The haunting notes of that remarkable Ryder Cup the previous week had not died away completely when Colin Montgomerie, one of Europe’s heroes at The Belfry, gave the fires of enthusiasm one more good stoke with a remarkable 63. At one point he threatened to bring the Old Course to its knees, treating it with an irreverence that was startling.

Then Padraig Harrington, another to have contributed to Europe’s victory, holed from 18 feet for a birdie that took him into a tie after 72 holes with Eduardo Romero and then holed from 12 feet on the second extra hole for a birdie to defeat the Argentinian and win £514,000. “I am tired after the past few weeks,” Harrington said, though undoubtedly the size of the cheque will ease his fatigue. “But I hit the ball very well all day.”

As if all this was not enough for one day, Sandy Lyle held on to record his best finish in a tournament since he beat Montgomerie to win the Volvo Masters in 1992. A 68 to go with earlier scores of 69 and two 67s took him to 17 under par, and a tie for third place with Montgomerie and Vijay Singh.............
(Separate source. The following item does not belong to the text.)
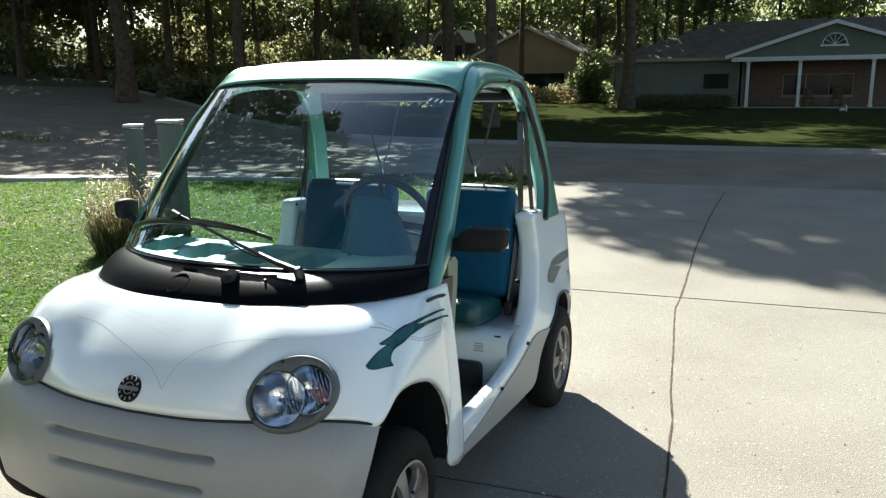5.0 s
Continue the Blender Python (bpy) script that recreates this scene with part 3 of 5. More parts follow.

.......... At the end of its second year in this format, this tournament still suffers from being neither fish nor fowl. It is not a 72-hole strokeplay event pure and simple for the professionals, because each pro has an amateur partner for 54 holes. And while it is undoubtedly enjoyable for the amateurs who are fêted for most of the week, the best of them have the extra tensions of playing on a Sunday with the professionals who are competing for one of the largest purses in Europe and do not want to risk messing things up. In short, Sunday could be a trial for them and not a pleasure.

Two suggestions, therefore. Make it a 54-hole event for amateurs. And make admission free. The money generated by paying spectators can be no more than a drop in the ocean compared with the $10 million (around £6.2 million) that it costs to stage this event. How much better it would have been yesterday had there been thousands of Scots at the home of golf to hail Montgomerie and Lyle, not to mention Harrington?